In fact, the FCC did grant a Tribune waiver, but also approved lifting the limits on cross-town ownership.

The Bush administration fired a shot across the bow of Congress on Dec. 4 when Commerce Secretary Carlos Gutierrez wrote Reid and other congressional leaders opposing any effort to block the FCC’s plans “or any other attempt to delay or overturn these revised rules by legislative means.”

Reid, however, may not be all that reluctant to allow the FCC’s concentrations of ownership.

“I believe that there are some markets where you can do the newspaper … going to electronic media, but I think those should be on a case by case basis,” Reid said. “I don’t think you can do it [with] just a blank check to all of them.”

But Reid also said he opposed the huge conglomerations in radio, such as Clear Channel, and lamented the loss of the “fairness” doctrine, which allowed federal regulators to decide broadcasting content and is seen by liberals as a way to crack down on right wing broadcasters. (The doctrine was eliminated in 1984-85 by a combination of Supreme Court rulings and FCC action.
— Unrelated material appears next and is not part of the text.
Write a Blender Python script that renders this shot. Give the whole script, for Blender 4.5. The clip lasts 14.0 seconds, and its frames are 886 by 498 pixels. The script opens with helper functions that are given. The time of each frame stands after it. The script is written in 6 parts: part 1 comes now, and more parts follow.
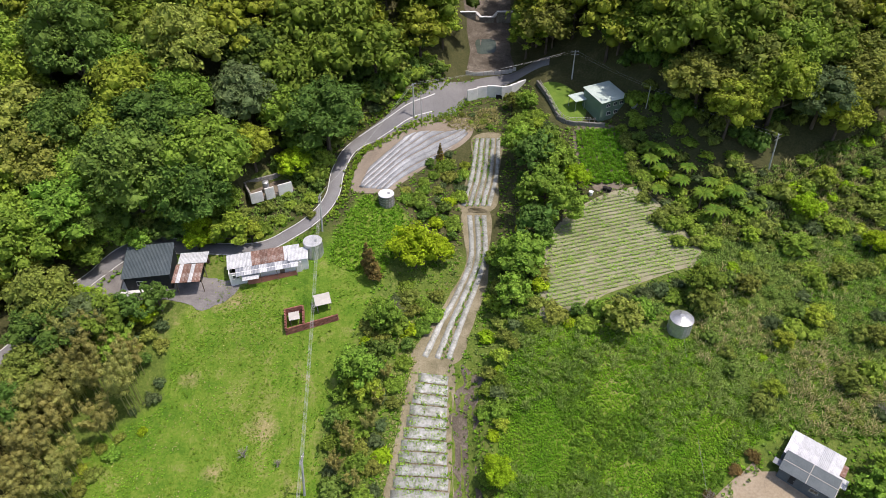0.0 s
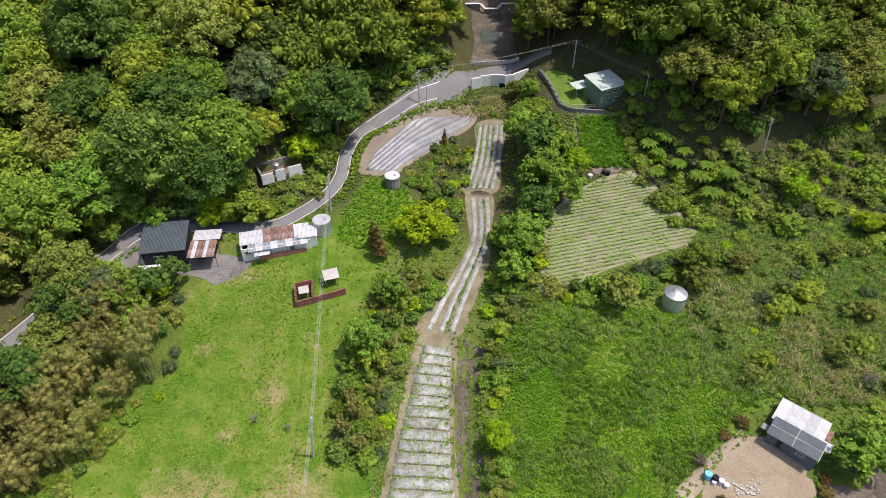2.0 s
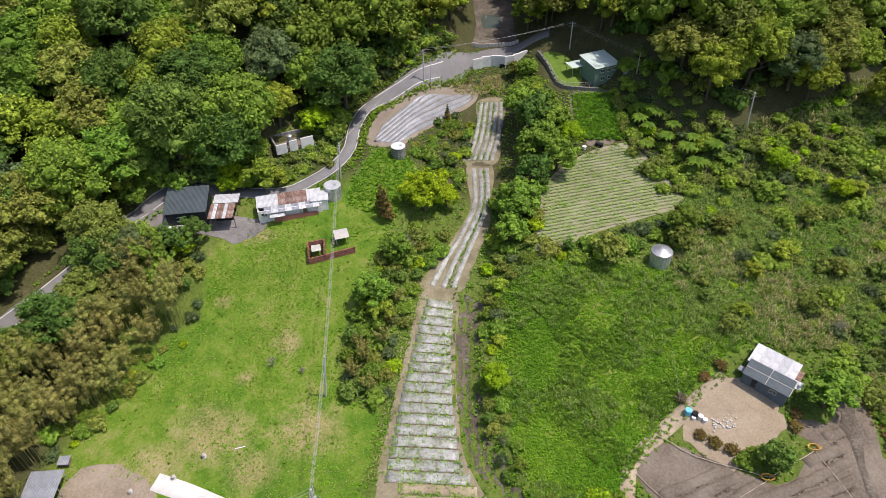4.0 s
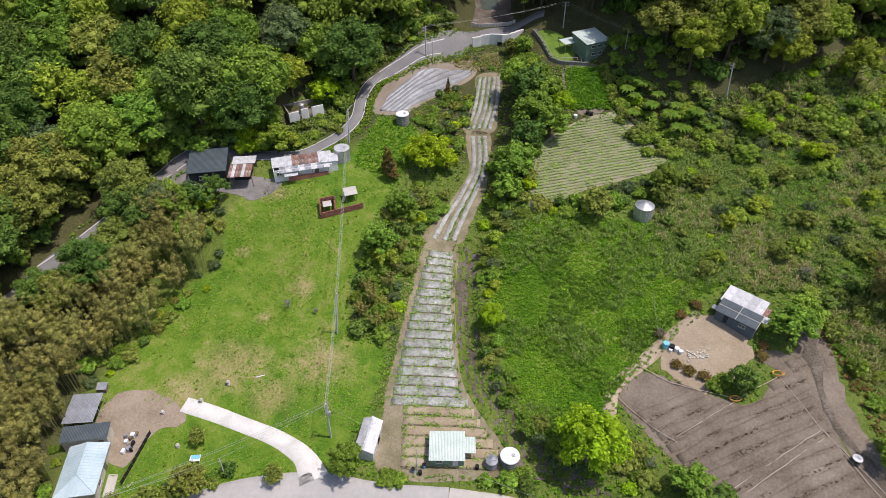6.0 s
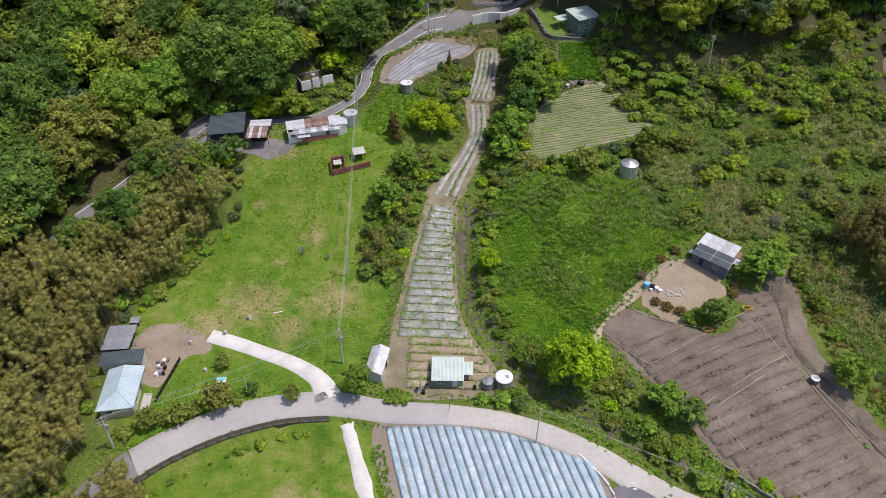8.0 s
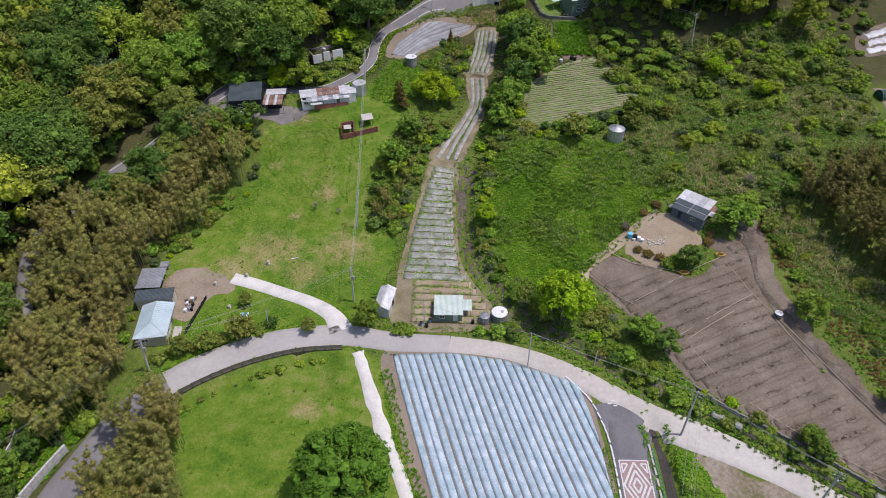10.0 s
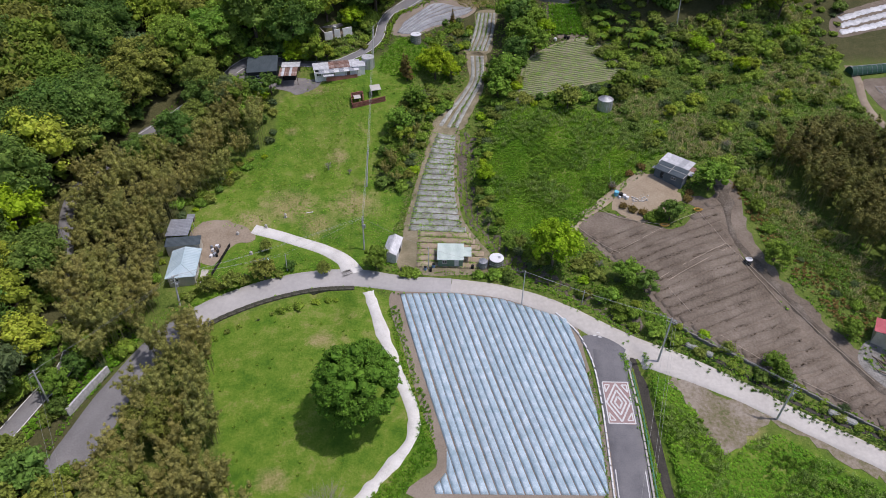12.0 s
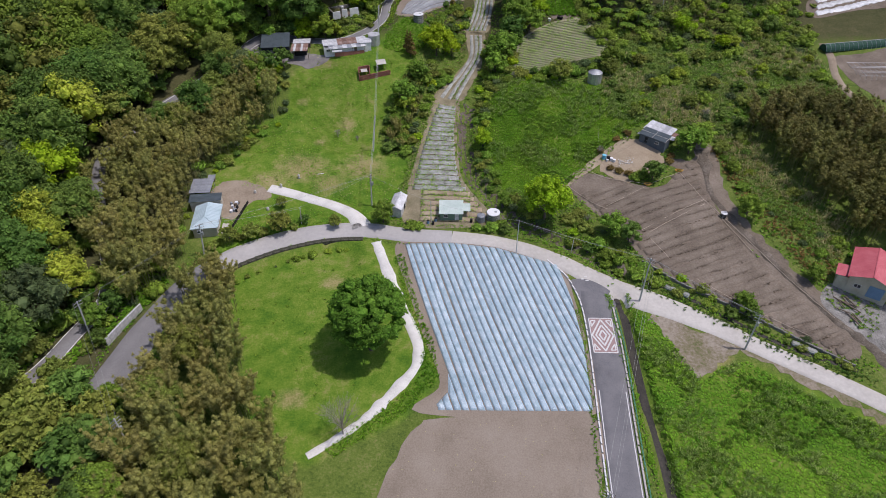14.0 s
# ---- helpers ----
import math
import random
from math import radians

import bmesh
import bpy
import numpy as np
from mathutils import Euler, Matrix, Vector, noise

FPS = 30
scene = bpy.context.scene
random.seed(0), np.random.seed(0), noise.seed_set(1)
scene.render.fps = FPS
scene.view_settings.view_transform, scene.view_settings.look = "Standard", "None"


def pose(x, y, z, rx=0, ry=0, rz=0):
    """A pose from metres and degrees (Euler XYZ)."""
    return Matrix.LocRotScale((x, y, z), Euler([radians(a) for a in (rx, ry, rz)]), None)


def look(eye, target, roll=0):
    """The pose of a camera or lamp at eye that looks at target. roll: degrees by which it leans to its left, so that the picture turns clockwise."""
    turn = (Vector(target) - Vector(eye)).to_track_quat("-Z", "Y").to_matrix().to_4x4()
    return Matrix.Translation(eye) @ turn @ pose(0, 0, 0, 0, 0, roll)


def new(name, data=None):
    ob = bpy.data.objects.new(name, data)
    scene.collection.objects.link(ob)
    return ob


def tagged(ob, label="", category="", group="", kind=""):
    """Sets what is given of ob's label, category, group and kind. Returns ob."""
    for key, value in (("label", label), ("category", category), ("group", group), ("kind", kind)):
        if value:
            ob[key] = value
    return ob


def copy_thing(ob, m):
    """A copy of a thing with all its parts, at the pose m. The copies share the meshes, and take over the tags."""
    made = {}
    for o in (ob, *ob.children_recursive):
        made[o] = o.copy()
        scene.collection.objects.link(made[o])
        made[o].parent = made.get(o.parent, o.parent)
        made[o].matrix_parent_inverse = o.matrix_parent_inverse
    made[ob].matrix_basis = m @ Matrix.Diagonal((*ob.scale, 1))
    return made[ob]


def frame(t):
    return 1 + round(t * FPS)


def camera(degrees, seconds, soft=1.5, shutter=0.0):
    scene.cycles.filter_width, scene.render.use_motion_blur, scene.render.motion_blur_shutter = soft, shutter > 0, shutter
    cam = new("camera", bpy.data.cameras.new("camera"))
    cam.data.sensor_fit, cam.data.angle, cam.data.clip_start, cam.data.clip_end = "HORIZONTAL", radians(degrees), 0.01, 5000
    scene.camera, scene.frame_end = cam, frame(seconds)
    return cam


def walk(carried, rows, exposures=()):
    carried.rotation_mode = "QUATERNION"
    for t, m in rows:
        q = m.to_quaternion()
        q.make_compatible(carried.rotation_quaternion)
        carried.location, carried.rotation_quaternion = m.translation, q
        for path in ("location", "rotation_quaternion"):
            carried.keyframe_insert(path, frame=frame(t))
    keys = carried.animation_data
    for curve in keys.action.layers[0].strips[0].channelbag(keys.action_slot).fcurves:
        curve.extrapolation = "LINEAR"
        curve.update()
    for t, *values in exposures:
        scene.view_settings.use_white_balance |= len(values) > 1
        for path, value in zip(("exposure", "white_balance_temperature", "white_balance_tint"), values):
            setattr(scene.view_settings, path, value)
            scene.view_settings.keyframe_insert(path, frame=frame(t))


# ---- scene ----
from mathutils.geometry import delaunay_2d_cdt

cam = camera(69.6, 14.0, soft=0.75)
# seconds, eye, degrees of turn to the left, of tilt, of roll
ROWS = [
    (0.0, 0.484, -0.209, 93.587, 0.26, -39.78, -0.4),
    (0.5, 0.7, -1.3, 93.52, 0.6, -39.78, -0.5),
    (1.0, 0.85, -2.717, 93.47, 0.78, -39.78, -0.6),
    (1.5, 0.91, -4.527, 93.415, 0.86, -39.75, -0.6),
    (2.0, 0.91, -6.651, 93.323, 0.93, -39.75, -0.6),
    (2.5, 0.91, -9.1, 93.243, 1.0, -39.75, -0.62),
    (3.0, 0.95, -11.969, 93.19, 1.08, -39.75, -0.64),
    (5.5, 1.52, -29.63, 93.11, 1.53, -39.75, -0.8),
    (6.0, 1.56, -33.375, 93.042, 1.49, -39.82, -0.8),
    (6.5, 1.6, -37.167, 92.945, 1.49, -39.88, -0.8),
    (7.0, 1.635, -41.077, 92.872, 1.53, -39.93, -0.8),
    (7.5, 1.68, -45.104, 92.85, 1.57, -39.97, -0.8),
    (8.0, 1.72, -49.128, 92.86, 1.57, -40.0, -0.75),
    (10.5, 1.566, -70.073, 93.167, 1.53, -40.08, -0.4),
    (11.0, 1.45, -74.495, 93.25, 1.5, -40.05, -0.28),
    (11.5, 1.28, -78.85, 93.288, 1.42, -40.05, -0.15),
    (12.0, 1.095, -83.155, 93.28, 1.35, -40.02, -0.06),
    (12.5, 0.93, -87.43, 93.27, 1.27, -40.0, 0.0),
    (13.0, 0.84, -91.72, 93.25, 1.2, -40.0, 0.06),
    (13.5, 0.825, -96.044, 93.24, 1.2, -40.0, 0.1),
    (14.0, 0.857, -100.285, 93.207, 1.2, -40.0, 0.1),
]
walk(cam, [(t, pose(x, y, z, 90 + tilt, 0, turn) @ pose(0, 0, 0, 0, 0, roll)) for t, x, y, z, turn, tilt, roll in ROWS],
     [(0, 0.40, 6550, 18), (3, 0.39, 6550, 18), (7, 0.16, 6400, 19), (10.5, -0.08, 6200, 21), (14, -0.15, 6150, 21)])

# ---- world, sun, exposure ----
world = bpy.data.worlds.new("sky")
scene.world = world
world.use_nodes = True
wn = world.node_tree.nodes
sky = wn.new("ShaderNodeTexSky")
sky.sky_type, sky.sun_disc = "NISHITA", False
SUN_WAY = Vector((0.37, -0.03, 0.93)).normalized()
sky.sun_elevation = math.asin(SUN_WAY.z)
sky.sun_rotation = math.atan2(SUN_WAY.x, SUN_WAY.y)
sky.air_density, sky.dust_density = 1.0, 2.0
world.node_tree.links.new(sky.outputs[0], wn["Background"].inputs[0])
wn["Background"].inputs[1].default_value = 0.125
sun = new("sun", bpy.data.lights.new("sun", "SUN"))
sun.data.energy, sun.data.angle, sun.data.color = 3.0, radians(1.0), (1.0, 0.95, 0.86)
sun.matrix_world = look((0, 0, 200), Vector((0, 0, 200)) - SUN_WAY)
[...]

Legislation to reimpose it was vetoed by President Reagan.)

Some media activists say the fairness doctrine and media concentration are separate issues and that critics of right wing radio try to hitch a ride on media consolidation concern.

Four days after the FCC vote, eight journalism deans from schools around the nation sent a statement to the New York Times calling on local reporters to give up their aversion to buck employers: “But our profession needs to cast its reluctance to discuss broadcast regulation aside, and to let its voice be heard, loud and clear—on behalf of local reporting.”